Scarcely had the first gun of the war been fired when Dorothea Dix with a company of nurses was at Washington, offering free service in the hospitals and on the field of battle. The Secretary of War appointed her Superintendent of Nurses in the military hospitals, and she entered upon her work with all the courage and pluck for which she had been noted through life.

She had thousands of helpers to superintend; she distributed the gifts that came for the benefit of the sick and wounded; she made long journeys by land and water; she went from battlefield to battlefield, from camp to camp, caring with her own hands for many a dying soldier; she took no vacations; her whole soul was in her work. Who can estimate the amount of misery that was relieved, or the amount of happiness that was conferred, by this one woman? And she did it all, not for gain, but for the love of humanity. She took no pay for her services; she defrayed her expenses from her private purse.

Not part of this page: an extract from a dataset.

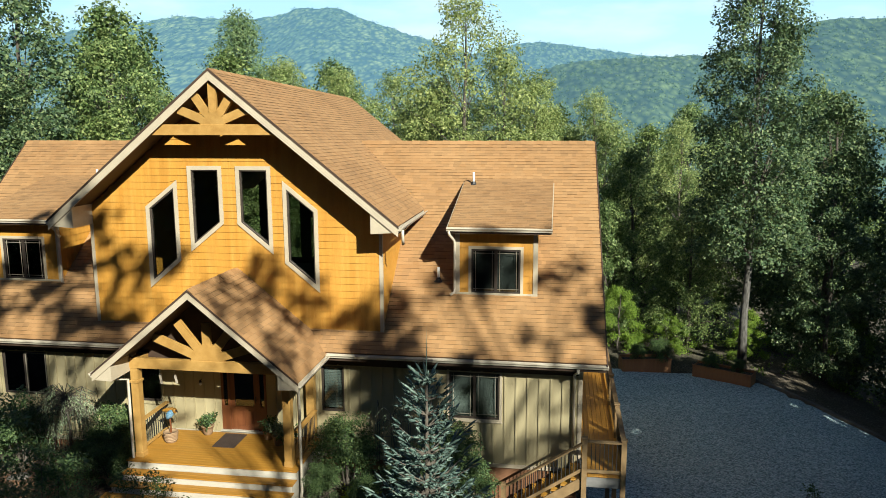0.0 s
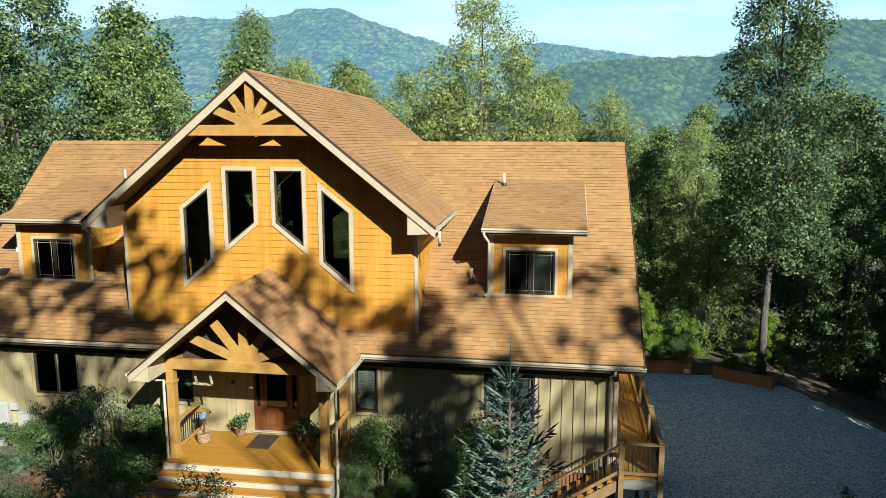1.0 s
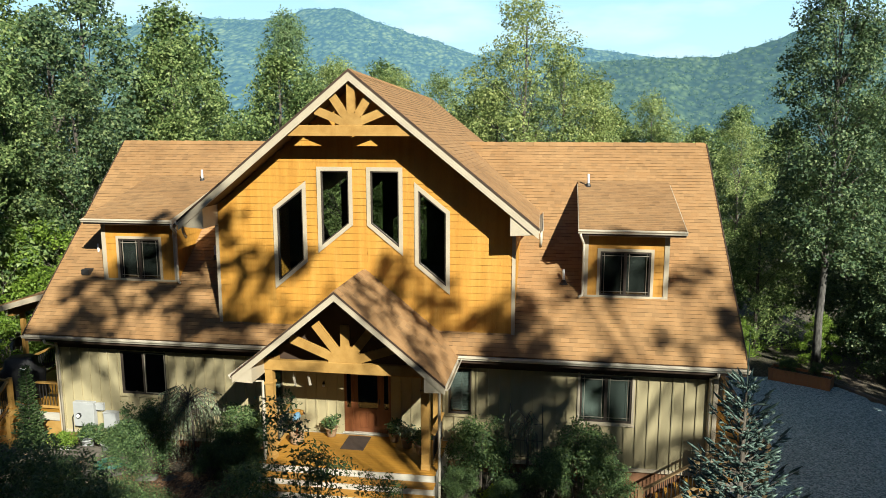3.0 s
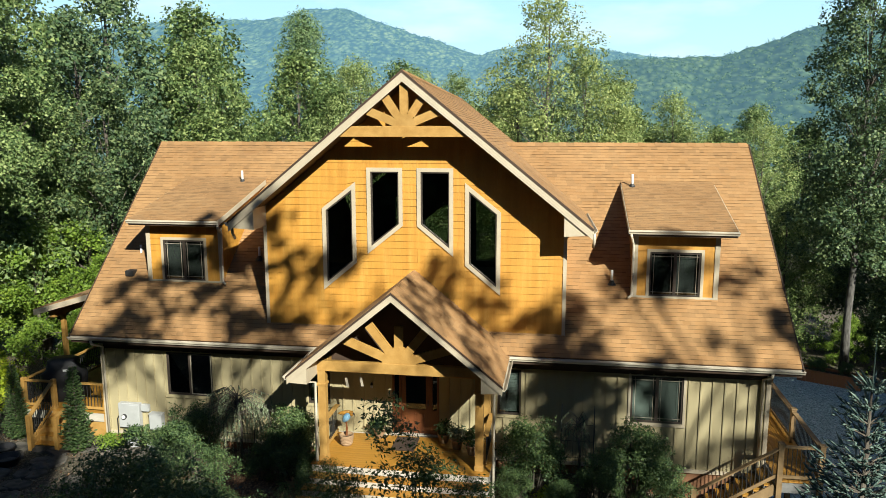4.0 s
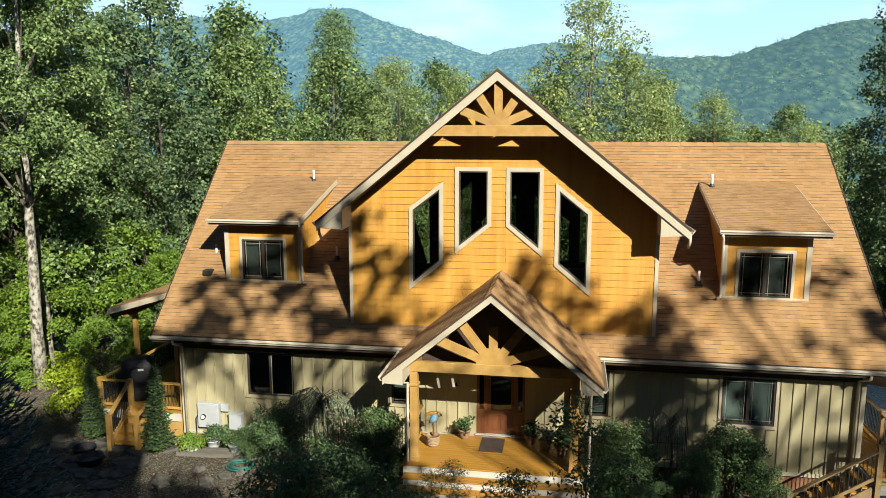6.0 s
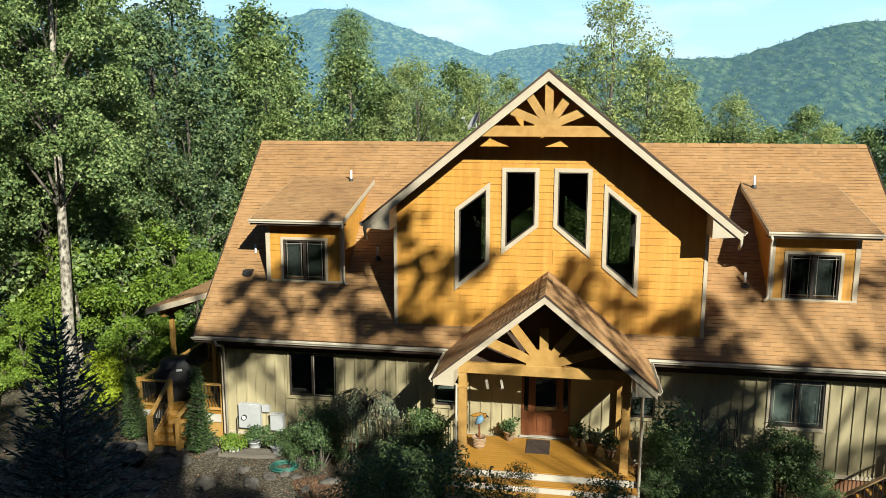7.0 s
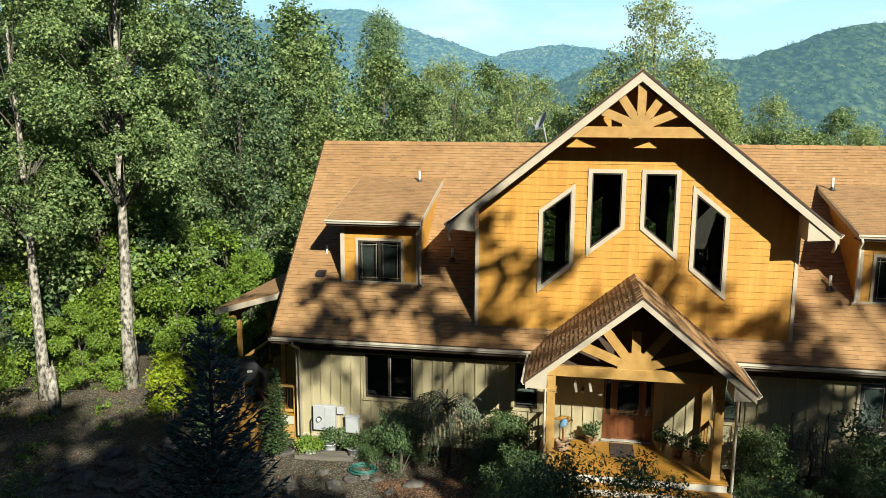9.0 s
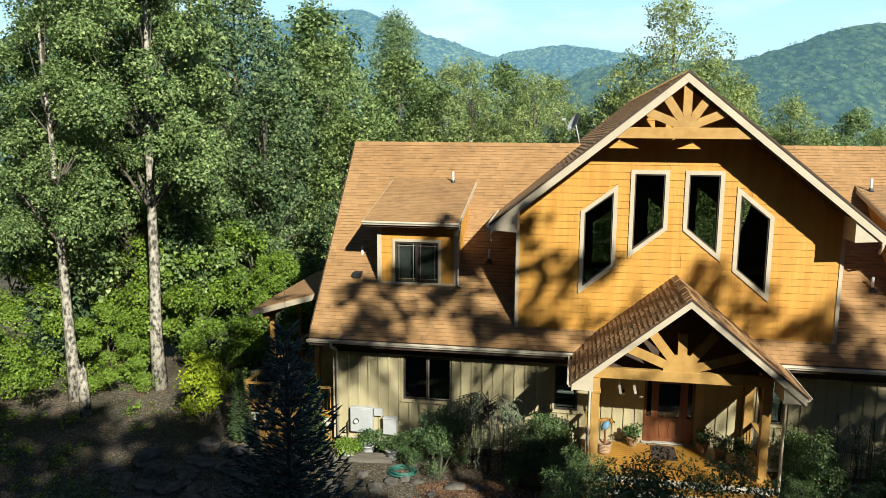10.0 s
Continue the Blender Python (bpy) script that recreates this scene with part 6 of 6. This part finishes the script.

At the end of the war it was suggested that congress should give her a vote of thanks and a large sum of money.

"I will accept nothing," she said; "but I should like the flag of my country."

A pair of beautiful flags were therefore made for her, and to them was attached this inscription:—

"In token and acknowledgement of the inestimable services rendered by Miss Dorothea L. Dix for the Care, Succor, and Relief of the Sick and Wounded Soldiers of the United States on the Battlefield, in Camps and Hospitals, during the recent war, and of her benevolent and diligent labors and devoted efforts to whatever might contribute to their comfort and welfare."

These flags now hand in the Memorial Hall at Harvard University.

After the war, Dorothea Dix went back to her old work of looking after the unfortunate insane and befriending the friendless. She had already been the means of founding thirty-two asylums in this country and in Europe. In her old age she founded two more, these being in Japan. On a large map of the world it was her pleasure to mark the location of each asylum by a red cross.

Her sympathies went out to all suffering creatures. Not only human beings but animals were the objects of her love. In a crowded part of Boston she planned a drinking fountain for horses and men; and for it the poet Whittier wrote these lines:—

"Stranger and traveler,

Drink freely and bestow

A kindly thought on her

Who bade this fountain flow,

Yet hath for it no claim

Save as the minister

Of blessing in God's name.

Drink, and in His peace go!"

Such a life as that of Dorothea Dix is its own reward. How supremely grand it is when compared with a life that is given to selfishness and ease! Her work lives after her. Its influence and blessing will be felt for ages yet to come.